Reading books like this on a daily basis will train
your thoughts to be positive and steer away from the negatives.

Let’s look at this as “Brainwashing”.
However, you are in control of cleaning your own brain.
You decide what goes in and what gets thrown out.

Complete control, a bartenders dream.

How you carry yourself says a lot about your personality.

Now that you’re thoughts are positive you will start to behave
in a positive way and your emotional state will be happier.
This will also cause your body language and tone of voice to change.
Most communication is non-verbal.

What are you saying, without realizing it?

It is fun to “non-verbally” communicate messages to customers.
Remember, mastering body language should only be used for good, not evil.

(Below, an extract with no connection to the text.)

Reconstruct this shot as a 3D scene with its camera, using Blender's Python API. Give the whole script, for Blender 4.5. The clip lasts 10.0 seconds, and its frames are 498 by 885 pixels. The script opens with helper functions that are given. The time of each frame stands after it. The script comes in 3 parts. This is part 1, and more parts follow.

People don’t realize they are reading the non-verbal cues of others.
Not only are they seeing what you are expressing,
they are also seeing how others are reacting to you.
When your guests are showing that you are a likable person,
other customers coming in will respond to it.
This gives you the upper hand on establishing how things work,
and to set the mood of the bar at that initial contact.

A personality to remember.

The bartender, from the earlier story, had a great personality somewhere inside.

He just chose when it was going to be used.
This inconsistency cost him a good bit of money.


Not just that night, but every night he worked.

The personality that people remember is what determines if they come back to see you.

Develop and maintain a good, memorable personality.

It will take work.  

The payoff will last throughout your bartending career,
and carry into whatever else you do for the rest of your life.